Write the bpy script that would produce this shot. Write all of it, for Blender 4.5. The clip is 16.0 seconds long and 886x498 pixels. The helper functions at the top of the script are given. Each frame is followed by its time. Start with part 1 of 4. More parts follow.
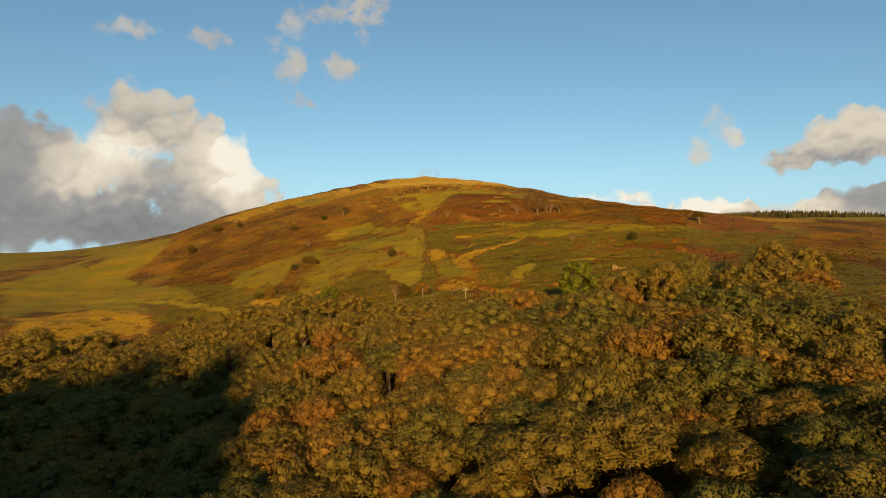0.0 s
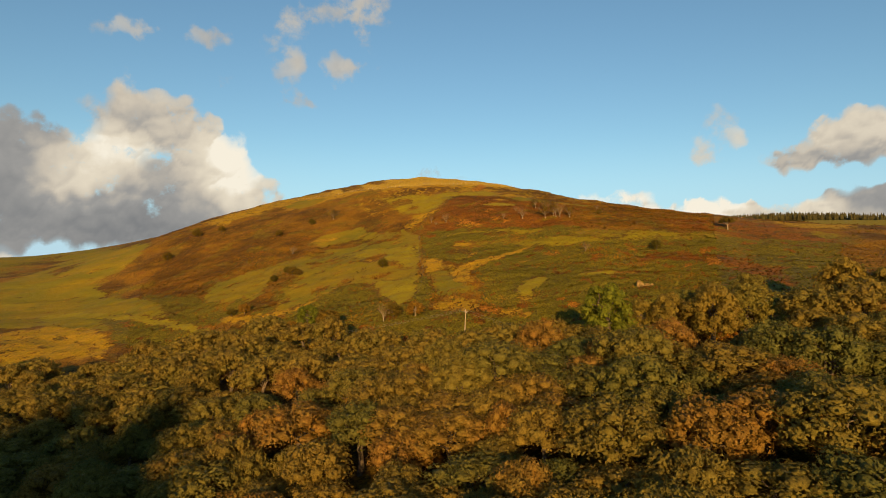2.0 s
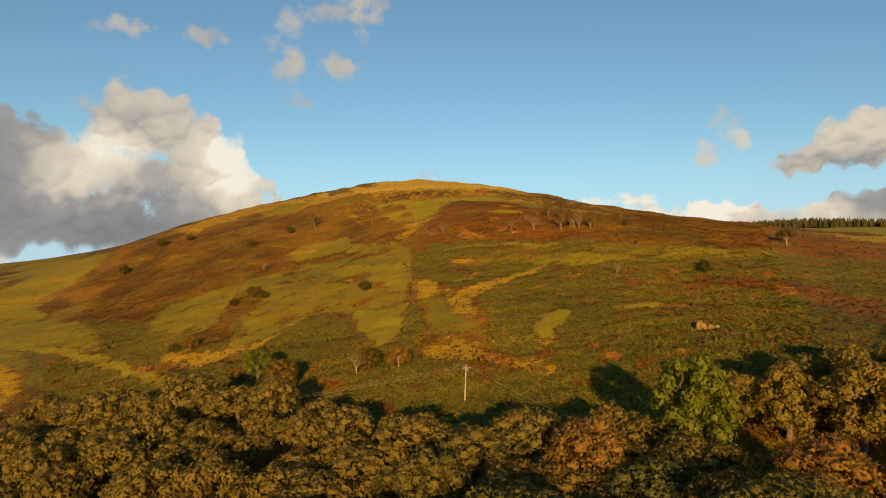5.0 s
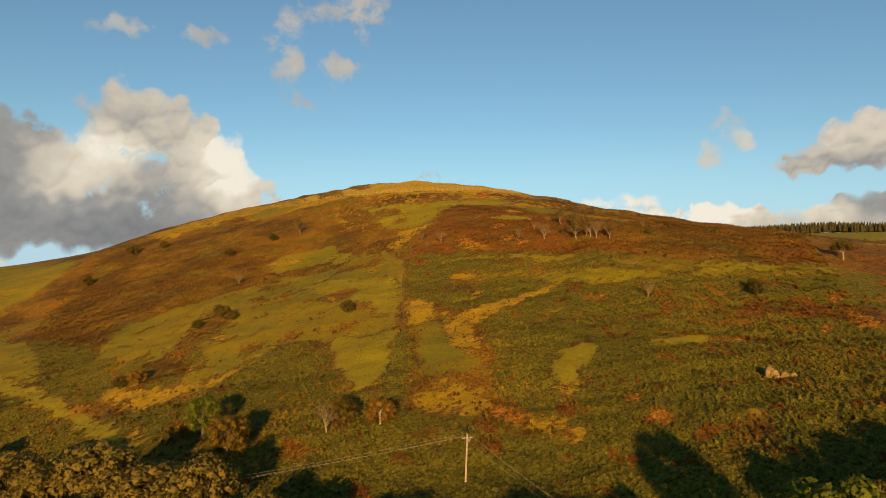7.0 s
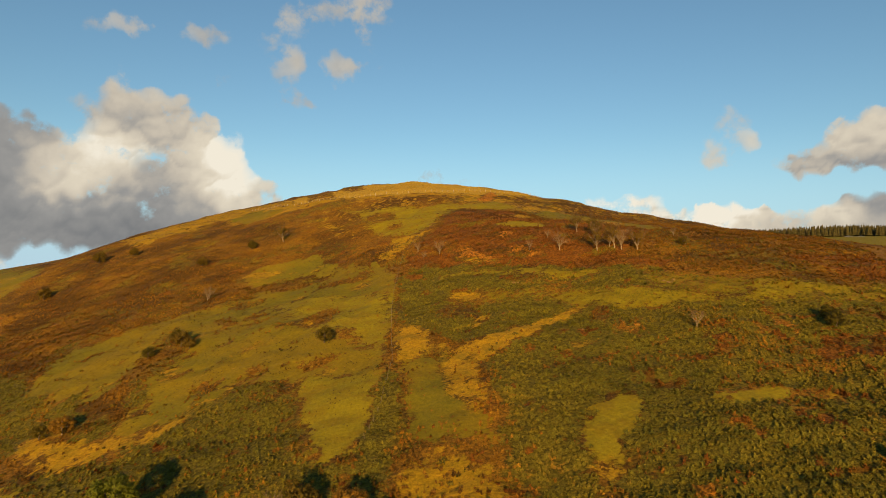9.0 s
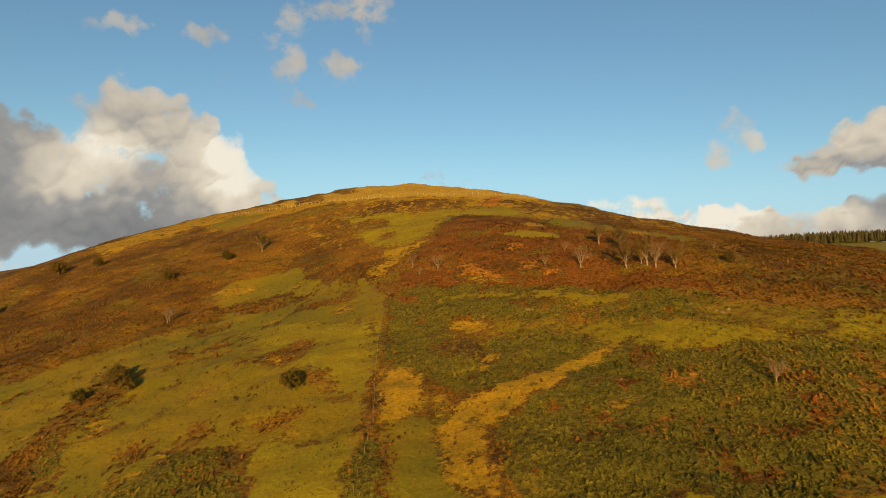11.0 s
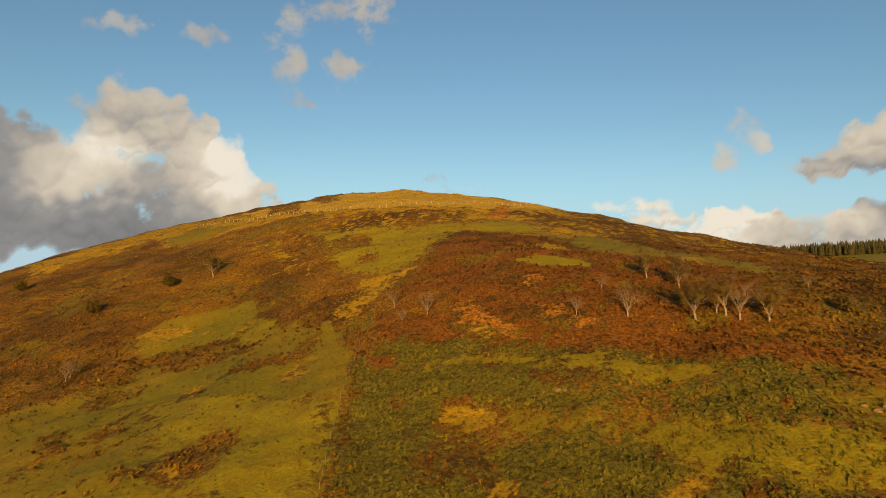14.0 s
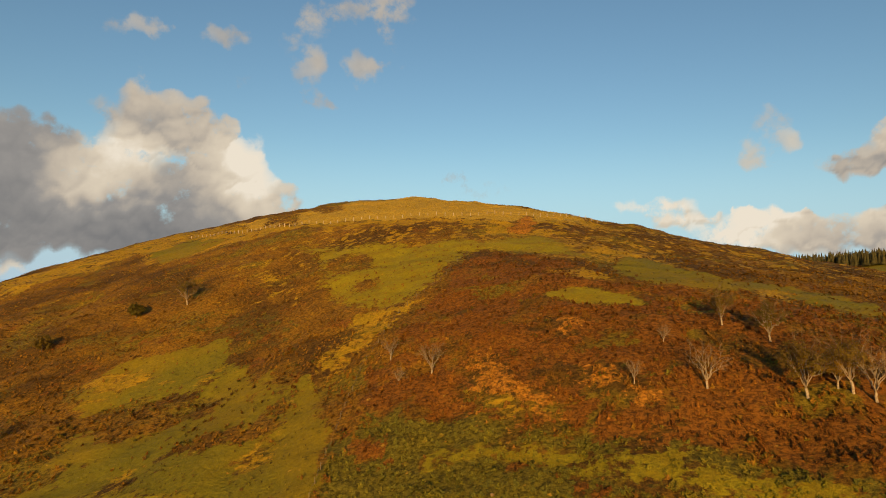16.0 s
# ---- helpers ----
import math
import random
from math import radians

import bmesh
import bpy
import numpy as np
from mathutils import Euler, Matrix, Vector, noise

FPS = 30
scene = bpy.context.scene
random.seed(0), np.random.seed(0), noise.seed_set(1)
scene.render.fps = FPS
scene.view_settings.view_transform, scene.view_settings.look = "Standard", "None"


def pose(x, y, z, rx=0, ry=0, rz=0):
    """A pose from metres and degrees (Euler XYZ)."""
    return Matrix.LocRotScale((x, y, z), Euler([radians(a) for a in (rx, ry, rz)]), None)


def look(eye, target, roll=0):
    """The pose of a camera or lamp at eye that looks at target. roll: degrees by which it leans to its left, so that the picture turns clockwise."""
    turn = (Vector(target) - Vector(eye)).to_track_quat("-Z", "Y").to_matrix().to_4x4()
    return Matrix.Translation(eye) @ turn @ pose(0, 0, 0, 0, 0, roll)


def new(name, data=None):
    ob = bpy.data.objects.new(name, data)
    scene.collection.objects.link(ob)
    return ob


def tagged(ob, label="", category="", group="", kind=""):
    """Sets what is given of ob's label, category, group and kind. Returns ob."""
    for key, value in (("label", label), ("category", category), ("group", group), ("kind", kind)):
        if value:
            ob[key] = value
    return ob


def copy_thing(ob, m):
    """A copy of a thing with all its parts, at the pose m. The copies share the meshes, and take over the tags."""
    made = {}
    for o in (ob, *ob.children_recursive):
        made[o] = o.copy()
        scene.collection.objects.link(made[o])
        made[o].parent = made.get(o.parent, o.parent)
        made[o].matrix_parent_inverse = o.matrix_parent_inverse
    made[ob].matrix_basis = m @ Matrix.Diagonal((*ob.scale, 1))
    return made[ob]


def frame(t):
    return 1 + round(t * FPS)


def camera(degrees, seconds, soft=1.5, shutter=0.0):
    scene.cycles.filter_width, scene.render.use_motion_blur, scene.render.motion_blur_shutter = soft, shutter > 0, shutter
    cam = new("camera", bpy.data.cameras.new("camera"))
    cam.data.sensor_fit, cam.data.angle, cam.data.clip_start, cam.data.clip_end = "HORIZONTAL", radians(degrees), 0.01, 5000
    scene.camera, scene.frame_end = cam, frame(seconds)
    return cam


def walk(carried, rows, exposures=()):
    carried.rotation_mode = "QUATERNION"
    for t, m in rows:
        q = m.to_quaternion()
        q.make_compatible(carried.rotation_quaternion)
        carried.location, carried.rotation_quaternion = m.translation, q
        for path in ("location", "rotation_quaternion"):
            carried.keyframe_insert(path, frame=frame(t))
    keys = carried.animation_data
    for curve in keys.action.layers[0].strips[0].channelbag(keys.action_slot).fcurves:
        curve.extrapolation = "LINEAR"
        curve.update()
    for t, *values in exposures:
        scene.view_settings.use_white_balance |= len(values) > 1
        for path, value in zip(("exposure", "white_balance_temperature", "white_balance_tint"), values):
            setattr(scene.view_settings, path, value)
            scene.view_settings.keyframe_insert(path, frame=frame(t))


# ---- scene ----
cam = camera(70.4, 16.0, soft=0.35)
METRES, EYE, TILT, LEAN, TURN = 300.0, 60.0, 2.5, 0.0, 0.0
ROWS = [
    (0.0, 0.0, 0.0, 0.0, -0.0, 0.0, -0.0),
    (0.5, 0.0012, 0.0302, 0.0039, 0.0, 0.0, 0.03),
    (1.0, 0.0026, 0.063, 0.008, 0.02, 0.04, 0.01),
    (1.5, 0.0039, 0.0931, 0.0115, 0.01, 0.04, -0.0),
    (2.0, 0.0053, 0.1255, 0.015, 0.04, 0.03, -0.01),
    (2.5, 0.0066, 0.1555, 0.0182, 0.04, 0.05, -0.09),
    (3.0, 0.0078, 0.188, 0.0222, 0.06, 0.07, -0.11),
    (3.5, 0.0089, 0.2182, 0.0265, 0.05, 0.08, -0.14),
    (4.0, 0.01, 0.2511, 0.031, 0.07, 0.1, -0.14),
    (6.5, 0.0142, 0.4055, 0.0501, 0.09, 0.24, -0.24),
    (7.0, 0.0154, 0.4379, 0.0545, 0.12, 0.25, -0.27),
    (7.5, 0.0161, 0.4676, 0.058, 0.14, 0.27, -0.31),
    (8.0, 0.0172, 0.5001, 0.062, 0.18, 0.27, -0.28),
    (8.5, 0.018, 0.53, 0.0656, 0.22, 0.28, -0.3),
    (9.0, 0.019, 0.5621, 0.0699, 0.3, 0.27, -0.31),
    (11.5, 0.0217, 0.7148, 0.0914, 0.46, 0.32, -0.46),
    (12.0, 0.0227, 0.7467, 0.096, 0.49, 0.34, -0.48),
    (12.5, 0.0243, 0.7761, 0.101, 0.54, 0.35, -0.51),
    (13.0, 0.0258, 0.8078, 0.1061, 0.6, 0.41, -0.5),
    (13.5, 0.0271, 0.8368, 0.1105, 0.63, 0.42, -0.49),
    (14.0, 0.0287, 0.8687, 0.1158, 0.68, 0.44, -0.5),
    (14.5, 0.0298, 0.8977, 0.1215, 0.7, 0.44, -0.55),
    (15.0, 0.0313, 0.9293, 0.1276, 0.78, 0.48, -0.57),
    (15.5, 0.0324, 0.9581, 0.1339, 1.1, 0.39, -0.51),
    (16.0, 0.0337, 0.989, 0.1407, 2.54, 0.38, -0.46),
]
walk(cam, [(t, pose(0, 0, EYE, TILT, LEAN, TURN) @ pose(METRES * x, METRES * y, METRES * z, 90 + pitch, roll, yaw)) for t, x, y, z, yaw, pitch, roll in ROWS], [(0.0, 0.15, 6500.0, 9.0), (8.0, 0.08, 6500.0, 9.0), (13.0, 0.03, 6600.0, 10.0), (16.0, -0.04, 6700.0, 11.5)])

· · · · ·

#### WHAT THE EXERCISE ASKS:
Transcribe each line above verbatim, with the pictures left out.

#### EXERCISE SOLUTION:
Write the bpy script that would produce this shot. Write all of it, for Blender 4.5. The clip is 16.0 seconds long and 886x498 pixels. The helper functions at the top of the script are given. Each frame is followed by its time. Start with part 1 of 4. More parts follow.
0.0 s
2.0 s
5.0 s
7.0 s
9.0 s
11.0 s
14.0 s
16.0 s
# ---- helpers ----
import math
import random
from math import radians

import bmesh
import bpy
import numpy as np
from mathutils import Euler, Matrix, Vector, noise

FPS = 30
scene = bpy.context.scene
random.seed(0), np.random.seed(0), noise.seed_set(1)
scene.render.fps = FPS
scene.view_settings.view_transform, scene.view_settings.look = "Standard", "None"


def pose(x, y, z, rx=0, ry=0, rz=0):
    """A pose from metres and degrees (Euler XYZ)."""
    return Matrix.LocRotScale((x, y, z), Euler([radians(a) for a in (rx, ry, rz)]), None)


def look(eye, target, roll=0):
    """The pose of a camera or lamp at eye that looks at target. roll: degrees by which it leans to its left, so that the picture turns clockwise."""
    turn = (Vector(target) - Vector(eye)).to_track_quat("-Z", "Y").to_matrix().to_4x4()
    return Matrix.Translation(eye) @ turn @ pose(0, 0, 0, 0, 0, roll)


def new(name, data=None):
    ob = bpy.data.objects.new(name, data)
    scene.collection.objects.link(ob)
    return ob


def tagged(ob, label="", category="", group="", kind=""):
    """Sets what is given of ob's label, category, group and kind. Returns ob."""
    for key, value in (("label", label), ("category", category), ("group", group), ("kind", kind)):
        if value:
            ob[key] = value
    return ob


def copy_thing(ob, m):
    """A copy of a thing with all its parts, at the pose m. The copies share the meshes, and take over the tags."""
    made = {}
    for o in (ob, *ob.children_recursive):
        made[o] = o.copy()
        scene.collection.objects.link(made[o])
        made[o].parent = made.get(o.parent, o.parent)
        made[o].matrix_parent_inverse = o.matrix_parent_inverse
    made[ob].matrix_basis = m @ Matrix.Diagonal((*ob.scale, 1))
    return made[ob]


def frame(t):
    return 1 + round(t * FPS)


def camera(degrees, seconds, soft=1.5, shutter=0.0):
    scene.cycles.filter_width, scene.render.use_motion_blur, scene.render.motion_blur_shutter = soft, shutter > 0, shutter
    cam = new("camera", bpy.data.cameras.new("camera"))
    cam.data.sensor_fit, cam.data.angle, cam.data.clip_start, cam.data.clip_end = "HORIZONTAL", radians(degrees), 0.01, 5000
    scene.camera, scene.frame_end = cam, frame(seconds)
    return cam


def walk(carried, rows, exposures=()):
    carried.rotation_mode = "QUATERNION"
    for t, m in rows:
        q = m.to_quaternion()
        q.make_compatible(carried.rotation_quaternion)
        carried.location, carried.rotation_quaternion = m.translation, q
        for path in ("location", "rotation_quaternion"):
            carried.keyframe_insert(path, frame=frame(t))
    keys = carried.animation_data
    for curve in keys.action.layers[0].strips[0].channelbag(keys.action_slot).fcurves:
        curve.extrapolation = "LINEAR"
        curve.update()
    for t, *values in exposures:
        scene.view_settings.use_white_balance |= len(values) > 1
        for path, value in zip(("exposure", "white_balance_temperature", "white_balance_tint"), values):
            setattr(scene.view_settings, path, value)
            scene.view_settings.keyframe_insert(path, frame=frame(t))


# ---- scene ----
cam = camera(70.4, 16.0, soft=0.35)
METRES, EYE, TILT, LEAN, TURN = 300.0, 60.0, 2.5, 0.0, 0.0
ROWS = [
    (0.0, 0.0, 0.0, 0.0, -0.0, 0.0, -0.0),
    (0.5, 0.0012, 0.0302, 0.0039, 0.0, 0.0, 0.03),
    (1.0, 0.0026, 0.063, 0.008, 0.02, 0.04, 0.01),
    (1.5, 0.0039, 0.0931, 0.0115, 0.01, 0.04, -0.0),
    (2.0, 0.0053, 0.1255, 0.015, 0.04, 0.03, -0.01),
    (2.5, 0.0066, 0.1555, 0.0182, 0.04, 0.05, -0.09),
    (3.0, 0.0078, 0.188, 0.0222, 0.06, 0.07, -0.11),
    (3.5, 0.0089, 0.2182, 0.0265, 0.05, 0.08, -0.14),
    (4.0, 0.01, 0.2511, 0.031, 0.07, 0.1, -0.14),
    (6.5, 0.0142, 0.4055, 0.0501, 0.09, 0.24, -0.24),
    (7.0, 0.0154, 0.4379, 0.0545, 0.12, 0.25, -0.27),
    (7.5, 0.0161, 0.4676, 0.058, 0.14, 0.27, -0.31),
    (8.0, 0.0172, 0.5001, 0.062, 0.18, 0.27, -0.28),
    (8.5, 0.018, 0.53, 0.0656, 0.22, 0.28, -0.3),
    (9.0, 0.019, 0.5621, 0.0699, 0.3, 0.27, -0.31),
    (11.5, 0.0217, 0.7148, 0.0914, 0.46, 0.32, -0.46),
    (12.0, 0.0227, 0.7467, 0.096, 0.49, 0.34, -0.48),
    (12.5, 0.0243, 0.7761, 0.101, 0.54, 0.35, -0.51),
    (13.0, 0.0258, 0.8078, 0.1061, 0.6, 0.41, -0.5),
    (13.5, 0.0271, 0.8368, 0.1105, 0.63, 0.42, -0.49),
    (14.0, 0.0287, 0.8687, 0.1158, 0.68, 0.44, -0.5),
    (14.5, 0.0298, 0.8977, 0.1215, 0.7, 0.44, -0.55),
    (15.0, 0.0313, 0.9293, 0.1276, 0.78, 0.48, -0.57),
    (15.5, 0.0324, 0.9581, 0.1339, 1.1, 0.39, -0.51),
    (16.0, 0.0337, 0.989, 0.1407, 2.54, 0.38, -0.46),
]
walk(cam, [(t, pose(0, 0, EYE, TILT, LEAN, TURN) @ pose(METRES * x, METRES * y, METRES * z, 90 + pitch, roll, yaw)) for t, x, y, z, yaw, pitch, roll in ROWS], [(0.0, 0.15, 6500.0, 9.0), (8.0, 0.08, 6500.0, 9.0), (13.0, 0.03, 6600.0, 10.0), (16.0, -0.04, 6700.0, 11.5)])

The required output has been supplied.